Por fim, quarto tópico: e essas discussões sociais que aparecem no livro??? Maravilhosas! Um livro escrito em 1912 consegue fazer críticas à/ao (segue lista):
- Governo
- Sociedade (e sua hipocrisia)
- Racismo
- Papel da mulher na sociedade patriarcal
- Casamento
Foi tudo escrito com tanta, mas tanta, inteligência, que me peguei relendo alguns parágrafos várias vezes durante a leitura (e, inclusive, lendo alto para um barista em uma cafeteria hehe). Para dar exemplos, citarei duas passagens (acredito não ser spoiler, por isso não marquei aqui no texto):
- Governo: "Uma tarde, porém, estava à espera da junta de bois que encomendara para o trabalho do arado, quando lhe apareceu à porta um soldado de polícia com papel oficial. Ele se lembrou da intimação municipal. Estava disposto a resistir, não se incomodou muito. Recebeu o papel e leu. Não vinha mais da municipalidade, mas da coletoria, cujo escrivão, Antonino Dutra, conforme estava no papel, intimava o Senhor Policarpo Quaresma a pagar quinhentos mil-réis de multa, por ter enviado produtos de sua lavoura sem pagamento dos respectivos impostos. Viu bem o que havia nisso de vingança mesquinha; mas o seu pensamento voou logo para as coisas gerais, levado pelo seu patriotismo profundo. A quarenta quilômetros do Rio, pagavam-se impostos para se mandar ao mercado umas batatas? Depois de Turgot, da Revolução, ainda havia alfândegas interiores? Como era possível fazer prosperar a agricultura, com tantas barreiras e impostos? Se ao monopólio dos atravessadores do Rio se juntavam as exações do Estado, como era possível tirar da terra a remuneração consoladora?"

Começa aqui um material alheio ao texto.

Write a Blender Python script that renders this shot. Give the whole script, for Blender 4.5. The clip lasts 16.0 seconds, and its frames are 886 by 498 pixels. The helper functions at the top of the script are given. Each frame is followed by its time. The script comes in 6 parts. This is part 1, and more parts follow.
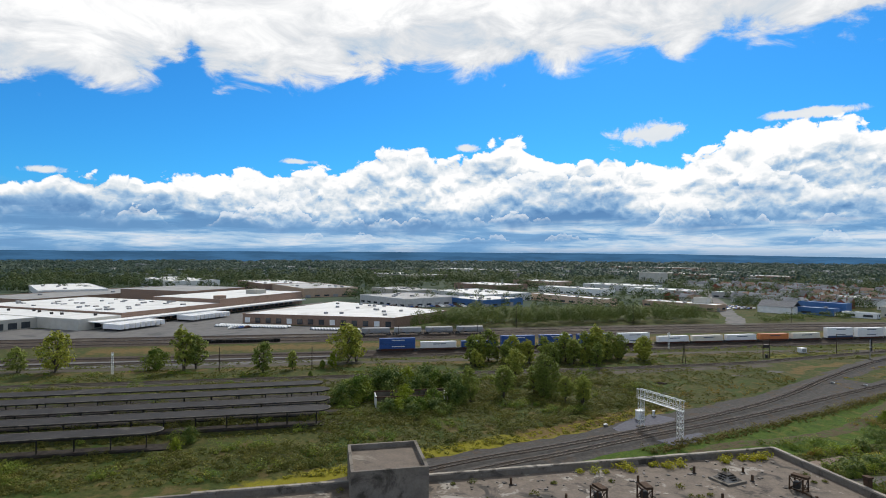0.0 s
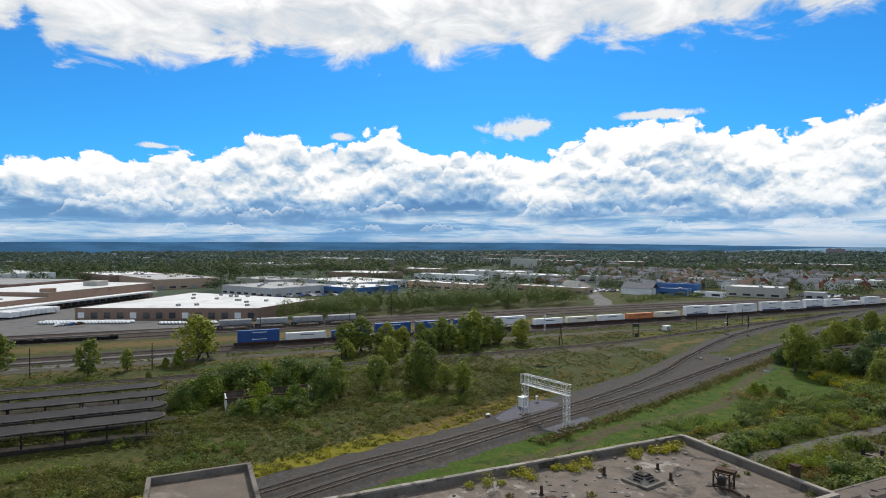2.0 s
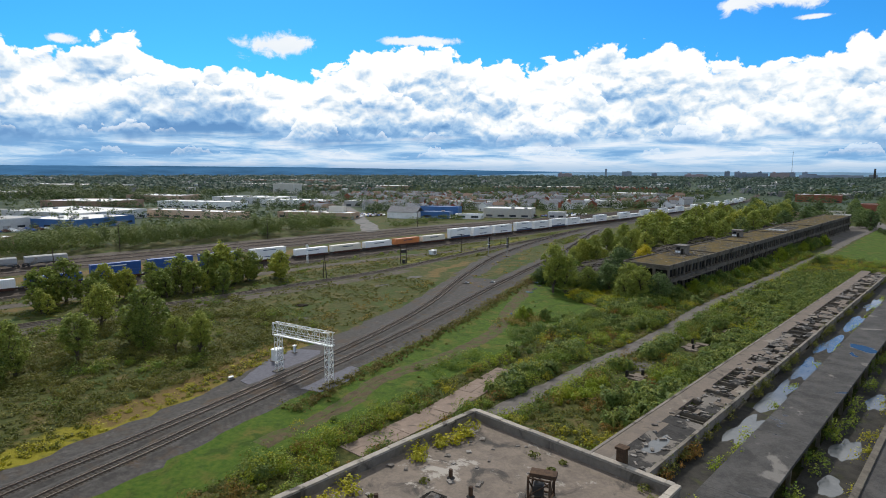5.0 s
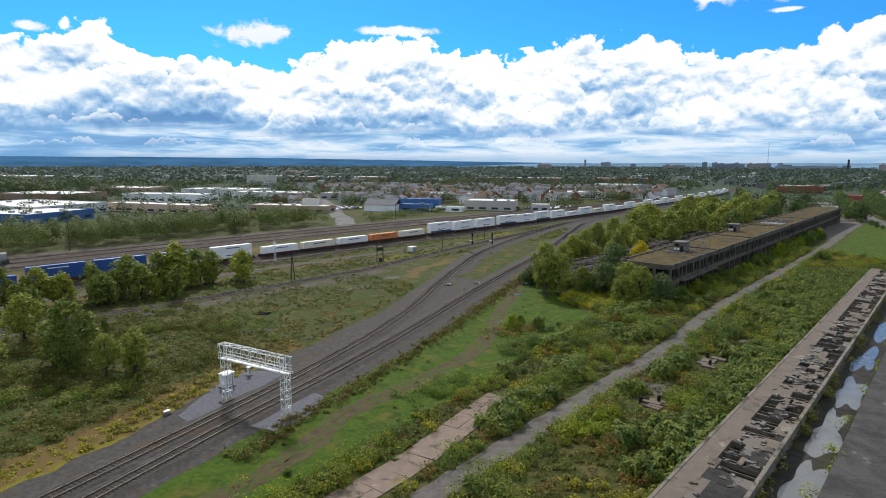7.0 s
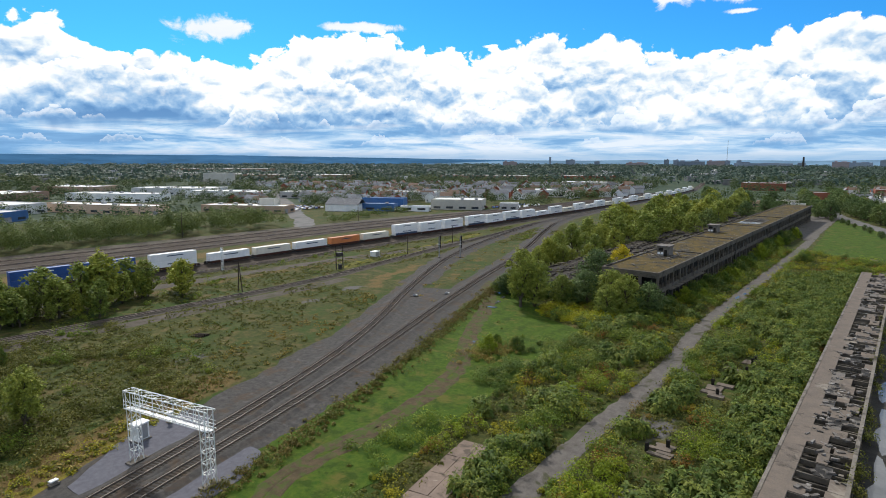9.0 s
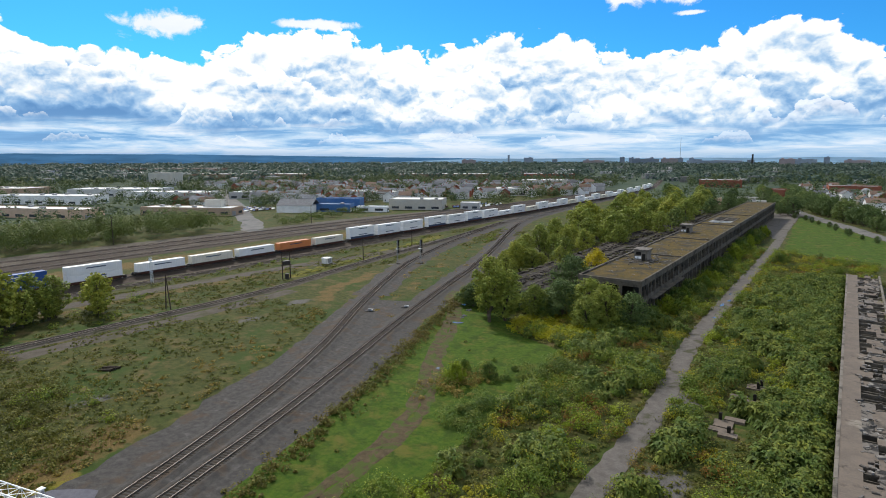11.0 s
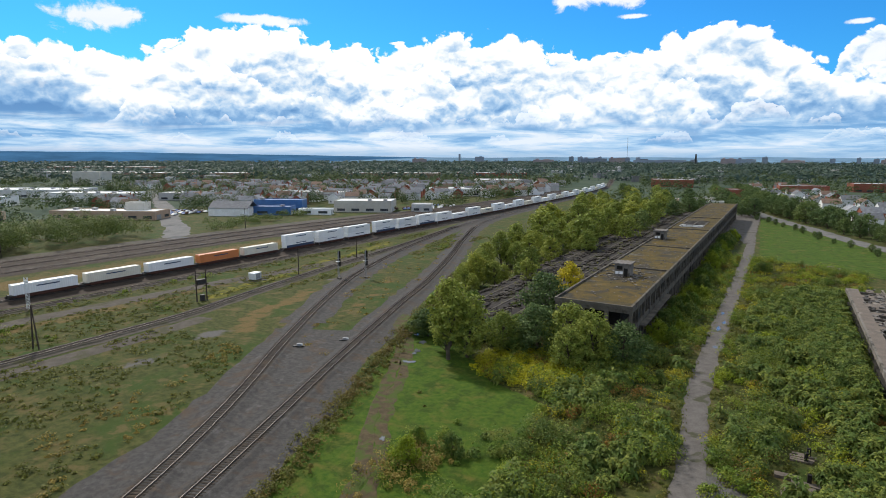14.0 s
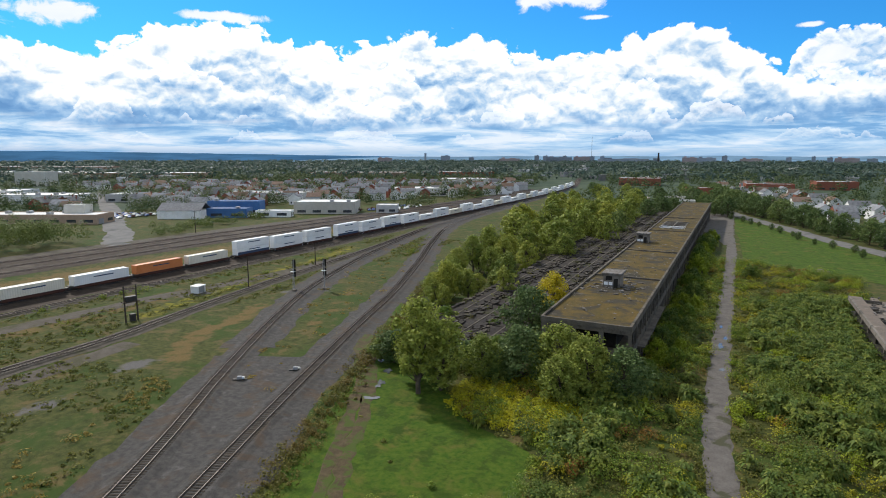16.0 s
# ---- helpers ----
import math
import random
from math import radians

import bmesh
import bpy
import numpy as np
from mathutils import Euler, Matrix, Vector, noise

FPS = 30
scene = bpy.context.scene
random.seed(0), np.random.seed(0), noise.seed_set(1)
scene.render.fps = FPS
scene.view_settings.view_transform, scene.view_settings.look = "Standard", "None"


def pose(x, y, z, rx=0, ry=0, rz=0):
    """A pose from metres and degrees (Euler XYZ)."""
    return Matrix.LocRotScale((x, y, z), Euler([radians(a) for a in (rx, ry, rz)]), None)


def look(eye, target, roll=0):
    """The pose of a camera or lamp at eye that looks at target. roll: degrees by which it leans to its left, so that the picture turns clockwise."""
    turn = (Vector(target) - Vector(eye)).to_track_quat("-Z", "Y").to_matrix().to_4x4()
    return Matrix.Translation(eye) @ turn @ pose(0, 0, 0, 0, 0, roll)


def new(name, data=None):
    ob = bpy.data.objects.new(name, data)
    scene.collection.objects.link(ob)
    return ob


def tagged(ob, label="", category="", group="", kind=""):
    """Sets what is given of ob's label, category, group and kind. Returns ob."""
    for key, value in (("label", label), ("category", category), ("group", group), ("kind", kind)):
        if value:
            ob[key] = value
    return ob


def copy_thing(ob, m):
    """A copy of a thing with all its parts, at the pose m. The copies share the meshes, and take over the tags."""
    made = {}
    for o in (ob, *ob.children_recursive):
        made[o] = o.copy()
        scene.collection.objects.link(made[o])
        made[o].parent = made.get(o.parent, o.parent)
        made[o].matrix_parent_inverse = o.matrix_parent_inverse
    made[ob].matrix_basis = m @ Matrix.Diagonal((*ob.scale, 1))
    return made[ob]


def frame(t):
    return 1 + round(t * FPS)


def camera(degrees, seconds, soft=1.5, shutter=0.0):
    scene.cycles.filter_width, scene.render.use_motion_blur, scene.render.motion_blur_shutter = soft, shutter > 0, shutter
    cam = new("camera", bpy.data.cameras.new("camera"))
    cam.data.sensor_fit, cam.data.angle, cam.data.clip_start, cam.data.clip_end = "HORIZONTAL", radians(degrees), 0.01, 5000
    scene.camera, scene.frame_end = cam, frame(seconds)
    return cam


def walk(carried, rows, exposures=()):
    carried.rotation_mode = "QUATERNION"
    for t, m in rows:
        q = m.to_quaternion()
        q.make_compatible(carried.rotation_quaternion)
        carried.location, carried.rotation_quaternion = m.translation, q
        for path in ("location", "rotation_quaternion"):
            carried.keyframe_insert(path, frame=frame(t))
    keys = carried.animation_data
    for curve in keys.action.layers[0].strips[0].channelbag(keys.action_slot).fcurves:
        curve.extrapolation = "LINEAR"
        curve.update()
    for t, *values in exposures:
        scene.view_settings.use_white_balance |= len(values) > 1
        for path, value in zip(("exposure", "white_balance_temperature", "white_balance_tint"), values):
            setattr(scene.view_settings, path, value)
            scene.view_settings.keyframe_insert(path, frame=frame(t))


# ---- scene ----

- Casamento: "- Gostas muito dele? - indagou o padrinho. Ela não sabia responder aquela pergunta. Queria sentir que gostava, mas estava que não. E por que casava? Não sabia... Um impulso do seu meio, uma cousa que não vinha dela - não sabia... Gostava de outro? Também não. Todos os rapazes que ela conhecia, não possuíam relevo que a ferisse, não tinha o 'quê', ainda indeterminado na sua emoção e na sua inteligência, que a fascinasse ou subjugasse. Ela não sabia bem o que era, não chegava e extremar na percepção das suas inclinações a qualidade que ela queria ver dominante no homem. Era o heróico, era o fora do comum, era a força de projeção para as grandes coisas; mas nessa confusão mental dos nossos primeiros anos, quando as ideias e os desejos se entrelaçam e se embaralham, Olga não podia colher e registrar esse anelo, esse modo de se lhe representar e de amar o indivíduo masculino. E tinha razão em se casar sem obedecer à sua concepção. É tão difícil ver nitidamente num homem, de 20 a 30 anos, o que ela sonhara que era bem possível tomasse a nuvem por Juno... Casava por hábito de sociedade, um pouco por curiosidade e para alargar o campo de sua vida e aguçar a sensibilidade. Lembrou-se disso tudo rapidamente e respondeu sem convicção ao padrinho: - Gosto."
E, fechando, se existe alguém mais patriota do que Policarpo Quaresma, desconheço!
"Não se sabia bem onde nascera, mas não fora decerto em São Paulo, nem no Rio Grande do Sul, nem no Pará. Errava quem quisesse encontrar nele qualquer regionalismo: Quaresma era antes de tudo brasileiro. Não tinha predileção por esta ou aquela parte de seu país, tanto assim que aquilo que o fazia vibrar de paixão não era só os pampas do Sul com o seu gado, não era o café de São Paulo, não eram o ouro e os diamantes de Minas, não era a beleza da Guanabara, não era a altura da Paulo Afonso, não era o estro de Gonçalves Dias ou o ímpeto de Andrade Neves - era tudo isso junto, fundido, reunido, sob a bandeira estrelada do Cruzeiro."